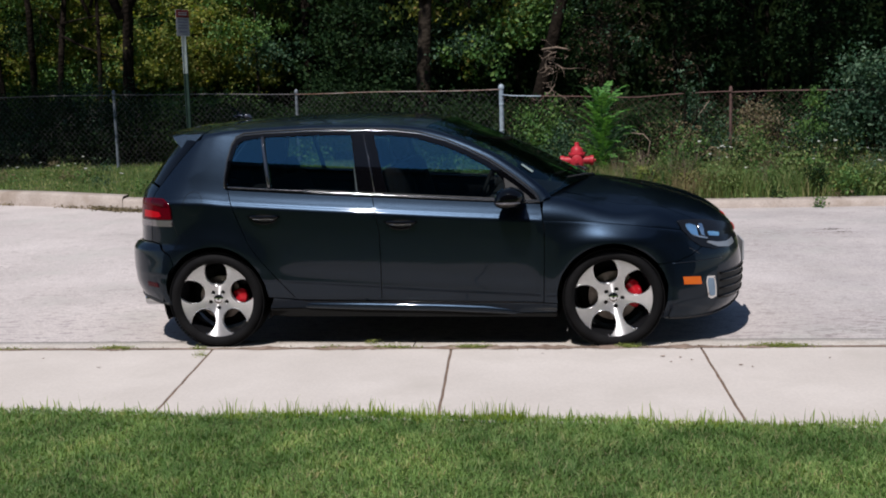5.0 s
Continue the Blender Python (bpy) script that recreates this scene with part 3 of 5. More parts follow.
# tailgate
body("tailgate", [(-1.803, 0.70), (S_REAR, 0.695), (S_REAR, 1.085), (-1.9, 1.075), (-1.785, 1.055), (-1.803, 1.0)], M_PAINT)
body("rear_window", [(-1.778, 1.062), (-1.9, 1.082), (S_REAR, 1.09), (S_REAR, 1.36), (-1.70, 1.36), (-1.61, 1.352), (-1.685, 1.25), (-1.755, 1.13)], M_GLOSSBLACK)

# dark window surround with the panes let into it
pane_q = [(-1.185, 1.062), (-1.19, 1.11), (-1.172, 1.215), (-1.148, 1.30), (-1.122, 1.338), (-1.09, 1.352), (-0.985, 1.366), (-0.972, 1.30), (-0.935, 1.13), (-0.922, 1.048)]
pane_r = [(-0.895, 1.044), (-0.912, 1.13), (-0.948, 1.30), (-0.958, 1.368), (-0.63, 1.376), (-0.385, 1.373), (-0.365, 1.24), (-0.325, 1.012), (-0.60, 1.029)]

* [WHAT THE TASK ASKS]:
Please restate the material above line by line, exactly, beginning at its first line and ending with the line that contains "(-1.755, 1.13)], M_GLOSSBLACK)", without any pictures.

* [EXERCISE RESPONSE]:
5.0 s
Continue the Blender Python (bpy) script that recreates this scene with part 3 of 5. More parts follow.
# tailgate
body("tailgate", [(-1.803, 0.70), (S_REAR, 0.695), (S_REAR, 1.085), (-1.9, 1.075), (-1.785, 1.055), (-1.803, 1.0)], M_PAINT)
body("rear_window", [(-1.778, 1.062), (-1.9, 1.082), (S_REAR, 1.09), (S_REAR, 1.36), (-1.70, 1.36), (-1.61, 1.352), (-1.685, 1.25), (-1.755, 1.13)], M_GLOSSBLACK)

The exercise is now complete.